In 2012, TVNZ bought the rights to the series and on 9 September season 2 premiered on TV One, with Tāmati Coffey as the host, and model Rachel Hunter, Opshop singer-songwriter Jason Kerrison and UB40 frontman Ali Campbell judging. Toyota was confirmed to be the foundation partner.

TVNZ confirmed a third series would be produced in 2013. Tāmati Coffey returned as host, and Jason Kerrison and Rachel Hunter returned as judges, joined by American choreographer Cris Judd.

In 2014 TVNZ confirmed that a fourth series of the show would not be produced that year, with the network instead putting its resources towards producing a local version of cooking show My Kitchen Rules.

Since 2014, New Zealand contestants have been on Australia's Got Talent, such as in 2019.

==Hosts and judges==

| Series | Host |  | Main Judge |  |  |
| 1 | 2 | 3 |
| 1 | Andrew Mulligan | Jason Reeves | Richard Driver | Miriama Smith | Paul Ellis |
| 2 | Tāmati Coffey | —N/a | Jason Kerrison | Rachel Hunter | Ali Campbell |
| 3 | Cris Judd |

==Series overview==

| Series | Start | Finish | Winner | Runner-up | Third place | Channel | Sponsor |
| 1 | 8 September 2008 | 28 October 2008 | Chaz Cummings | TMC | Gaylene Stewart | Prime | Pringles |
| 2 | 9 September 2012 | 2 December 2012 | Clara van Wel | Jessie Hillel | Evan Sinton | TV One | Toyota New Zealand |
| 3 | 15 September 2013 | 8 December 2013 | Renee Maurice | Silhouette | Jenny Mitchell |

==Episodes==

===Series 1===

The series began on 8 September 2008 on Prime and ended on 29 October 2008. It was produced by South Pacific Pictures.

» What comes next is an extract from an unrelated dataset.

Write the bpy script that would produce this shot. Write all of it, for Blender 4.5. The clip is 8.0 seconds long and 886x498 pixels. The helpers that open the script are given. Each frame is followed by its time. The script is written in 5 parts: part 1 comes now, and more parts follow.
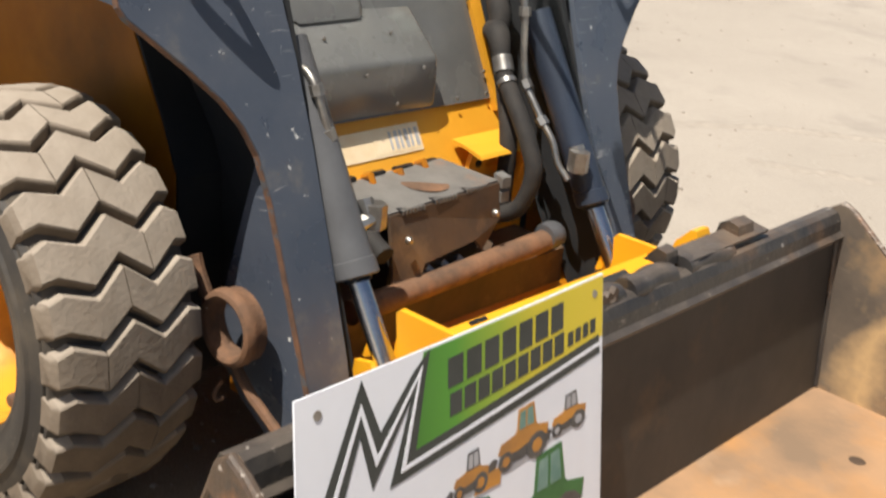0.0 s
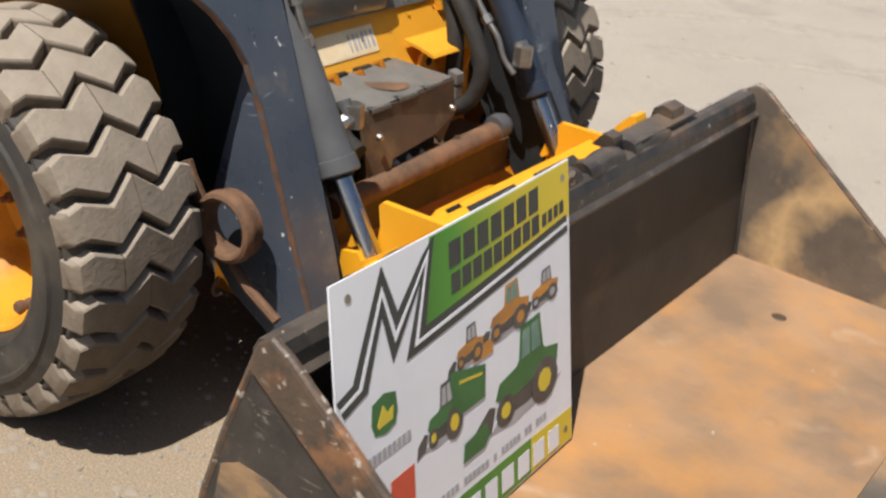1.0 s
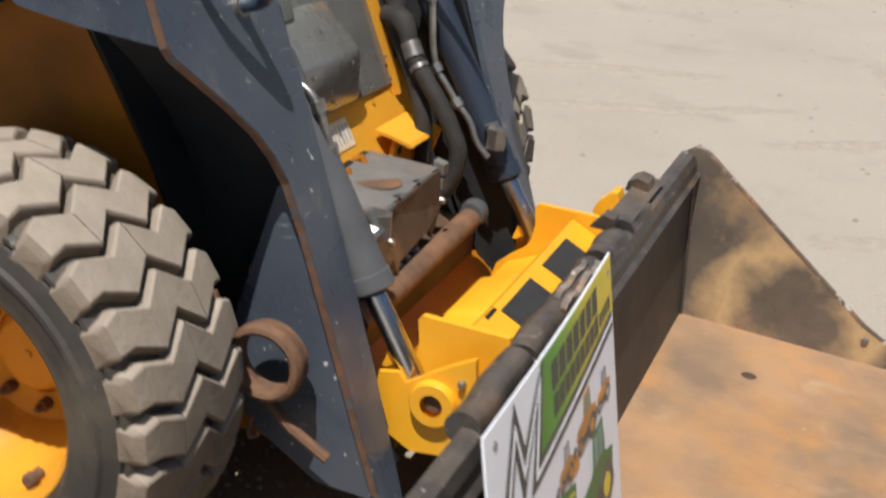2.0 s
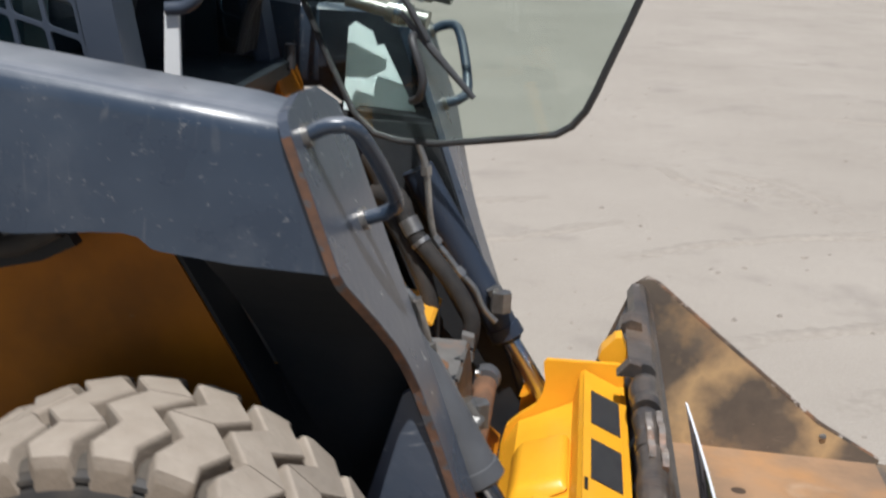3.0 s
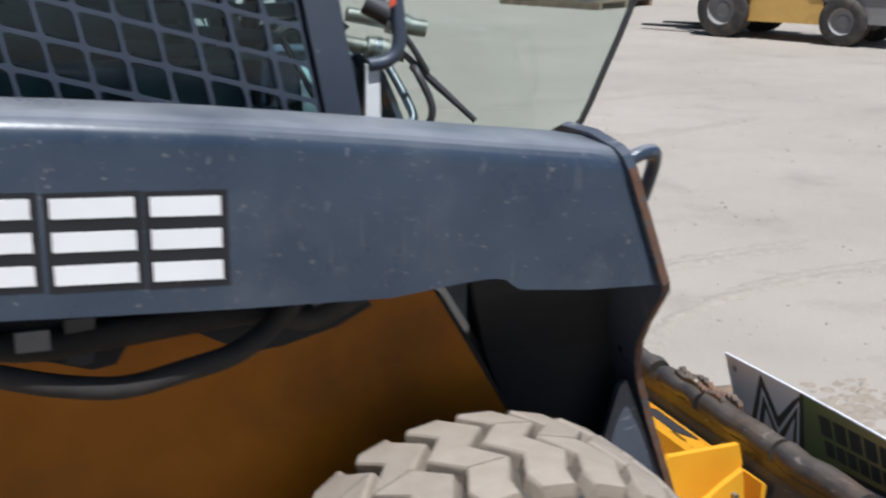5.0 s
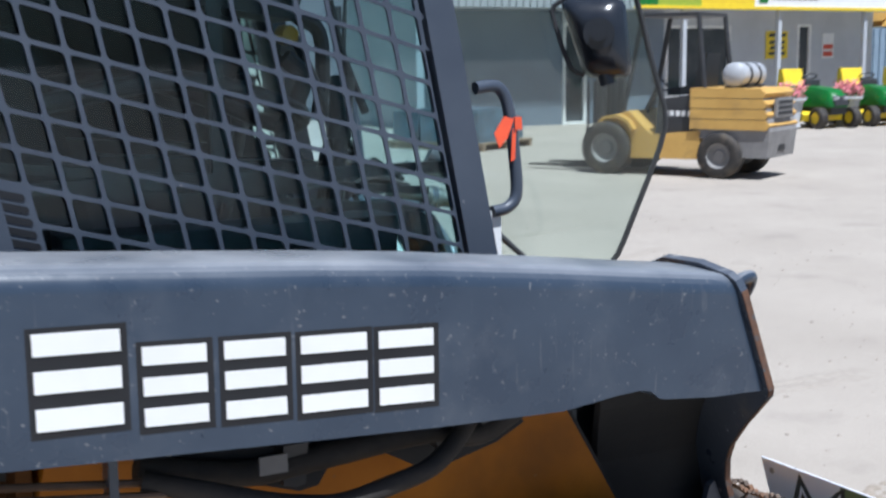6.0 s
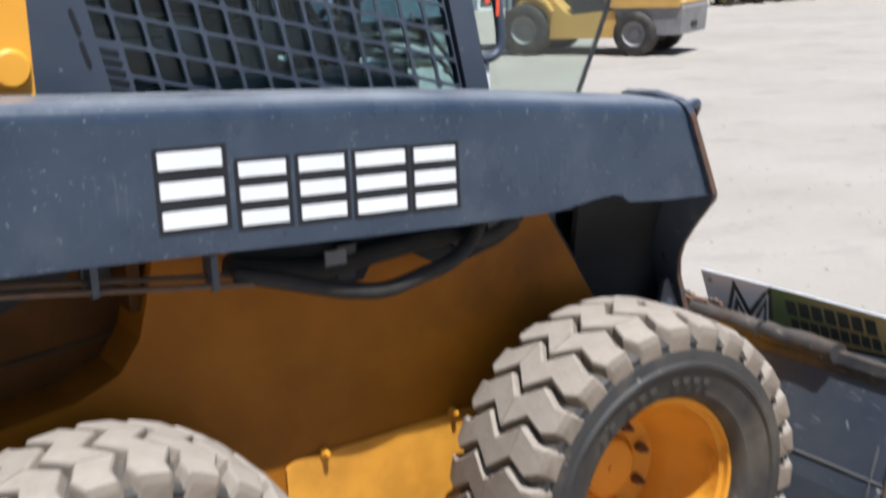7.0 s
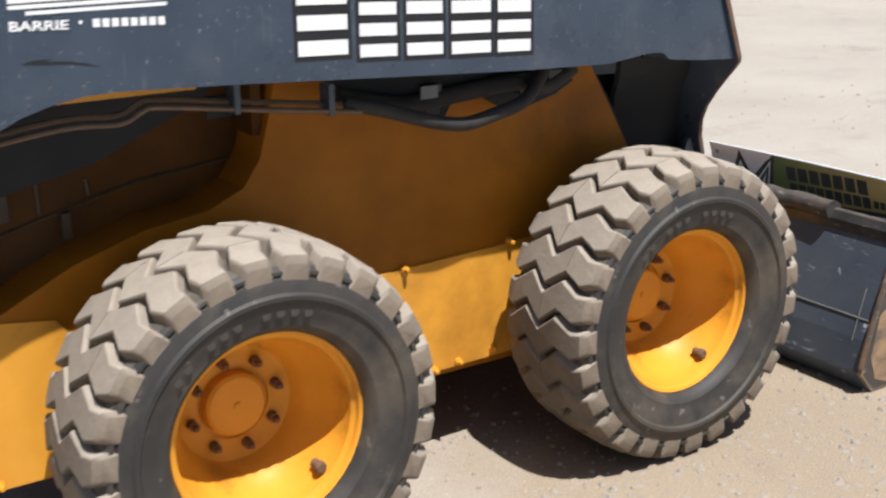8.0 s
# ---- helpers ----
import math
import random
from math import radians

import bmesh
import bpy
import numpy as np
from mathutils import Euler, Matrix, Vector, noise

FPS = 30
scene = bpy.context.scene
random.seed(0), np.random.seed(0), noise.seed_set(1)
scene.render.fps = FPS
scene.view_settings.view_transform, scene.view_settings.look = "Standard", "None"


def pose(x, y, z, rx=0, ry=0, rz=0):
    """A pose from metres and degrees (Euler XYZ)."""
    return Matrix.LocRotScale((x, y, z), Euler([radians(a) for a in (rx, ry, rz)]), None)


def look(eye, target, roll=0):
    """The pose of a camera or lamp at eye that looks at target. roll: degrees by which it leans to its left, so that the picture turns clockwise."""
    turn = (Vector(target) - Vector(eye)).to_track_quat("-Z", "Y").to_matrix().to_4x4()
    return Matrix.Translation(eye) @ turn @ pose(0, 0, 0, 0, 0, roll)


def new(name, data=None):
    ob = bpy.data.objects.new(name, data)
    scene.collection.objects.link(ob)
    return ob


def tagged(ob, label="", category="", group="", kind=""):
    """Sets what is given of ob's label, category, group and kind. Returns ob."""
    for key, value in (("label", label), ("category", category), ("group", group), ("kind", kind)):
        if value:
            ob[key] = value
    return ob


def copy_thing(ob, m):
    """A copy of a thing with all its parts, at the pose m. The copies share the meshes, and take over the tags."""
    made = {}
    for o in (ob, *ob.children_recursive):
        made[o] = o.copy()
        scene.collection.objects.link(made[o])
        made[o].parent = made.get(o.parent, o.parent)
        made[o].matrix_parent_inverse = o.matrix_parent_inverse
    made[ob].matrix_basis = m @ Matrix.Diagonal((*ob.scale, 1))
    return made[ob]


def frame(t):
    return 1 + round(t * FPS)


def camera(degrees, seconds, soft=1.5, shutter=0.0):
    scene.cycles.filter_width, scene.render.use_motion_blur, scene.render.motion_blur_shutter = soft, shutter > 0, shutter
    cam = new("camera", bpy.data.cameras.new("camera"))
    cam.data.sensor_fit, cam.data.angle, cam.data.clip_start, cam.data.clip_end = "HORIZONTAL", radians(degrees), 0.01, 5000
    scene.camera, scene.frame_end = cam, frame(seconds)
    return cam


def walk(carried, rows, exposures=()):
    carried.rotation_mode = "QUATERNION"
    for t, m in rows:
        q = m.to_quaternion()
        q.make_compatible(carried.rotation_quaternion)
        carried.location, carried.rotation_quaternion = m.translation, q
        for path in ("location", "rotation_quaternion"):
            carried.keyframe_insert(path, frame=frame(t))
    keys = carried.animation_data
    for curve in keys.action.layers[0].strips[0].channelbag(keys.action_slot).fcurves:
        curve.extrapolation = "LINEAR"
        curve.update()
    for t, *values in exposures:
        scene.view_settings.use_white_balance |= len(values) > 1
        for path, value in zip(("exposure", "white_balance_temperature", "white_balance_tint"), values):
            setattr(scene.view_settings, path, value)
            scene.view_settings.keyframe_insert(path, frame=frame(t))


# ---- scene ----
cam = camera(40.1, 8.0, soft=2.3, shutter=0.4)
PATH = [
    (0, (2.063, -1.941, 1.479), (0.851, -0.53, 0.745), 6.0),
    (0.5, (2.152, -2.084, 1.513), (1.004, -0.658, 0.707), 6.3),
    (1, (2.008, -2.227, 1.532), (1.017, -0.725, 0.659), 5.9),
    (1.2, (1.898, -2.26, 1.527), (0.983, -0.728, 0.625), 5.8),
    (2.3, (1.156, -2.403, 1.575), (0.646, -0.618, 0.83), 5.1),
    (2.5, (1.025, -2.443, 1.594), (0.592, -0.632, 0.864), 3.8),
    (3, (0.642, -2.459, 1.604), (0.443, -0.552, 1.037), 2.7),
    (3.5, (0.295, -2.524, 1.64), (0.333, -0.597, 1.106), 1.4),
    (4, (-0.05, -2.544, 1.625), (0.258, -0.658, 1.035), 0.2),
    (4.5, (-0.398, -2.519, 1.626), (0.168, -0.689, 1.051), 0.6),
    (5, (-0.739, -2.459, 1.648), (-0.035, -0.666, 1.113), 0.6),
    (5.2, (-0.874, -2.428, 1.668), (-0.129, -0.648, 1.141), 0.3),
    (6.3, (-1.462, -2.58, 1.699), (-0.473, -0.863, 1.43), -0.9),
    (6.5, (-1.568, -2.636, 1.704), (-0.54, -0.95, 1.389), -1.0),
    (7, (-1.738, -2.873, 1.657), (-0.719, -1.221, 1.173), -2.5),
    (7.5, (-1.965, -3.012, 1.623), (-0.922, -1.421, 1.005), -2.1),
    (8, (-2.236, -3.119, 1.556), (-1.173, -1.533, 0.962), -0.8),
]
EXPOSURES = [(0, 0.28, 6750, 10), (0.5, 0.10, 6600, 10), (1.2, 0.02, 6450, 10), (2.5, -0.1, 6200, 10), (3.0, -0.16, 5950, 10), (3.5, -0.22, 5800, 10), (4.5, -0.2, 5750, 10), (5.2, 0.02, 5650, 10), (5.8, 0.16, 5500, 10), (6.4, 0.30, 5350, 10), (7, 0.28, 5650, 10), (8, 0.31, 6000, 10)]
walk(cam, [(t, look(eye, target, roll)) for t, eye, target, roll in PATH], EXPOSURES)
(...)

Starting 29 September, the live semi-finals started aired on Monday nights, with the results show on Tuesday nights. The top two finalists were dancer Chaz Cummings and musical group TMC, with Chaz Cummings eventually becoming the winner of the first series of New Zealand's Got Talent.

===Series 2===

Series two ran from 9 September 2012 and ended on 2 December 2012. Episodes were pre-recorded and broadcast on Sunday evenings at 7.30pm. In February 2012, TVNZ announced that a new local version of the show was in the early stages of production and would screen on TV One. Broadcast funding agency NZ On Air committed to $1.6 million in funding to the new show. The series was hosted by Tāmati Coffey, with Ali Campbell, Rachel Hunter, and Jason Kerrison as the judges. The series was won by 15-year-old singer-songwriter Clara van Wel from Blenheim who performed her own song "Where Do You Find Love?". 11-year-old singer Jessie Hillel from Wellington was the runner-up, with 17-year-old singer-songwriter Evan Sinton from Auckland in third place.

===Series 3===

In November 2012, TVNZ confirmed the show would return for a third series in 2013. Applications for the 2013 series also opened in November. Series three premiered on 15 September 2013. Host Tamai Coffey and judges Rachel Hunter and Jason Kerrison returned to the series, with choreographer Cris Judd replacing Ali Campbell on the judging panel. NZ On Air funded $800,000 towards the series, a 50% reduction from the 2012 series production. NZ On Air noted that any future series would not be eligible for funding.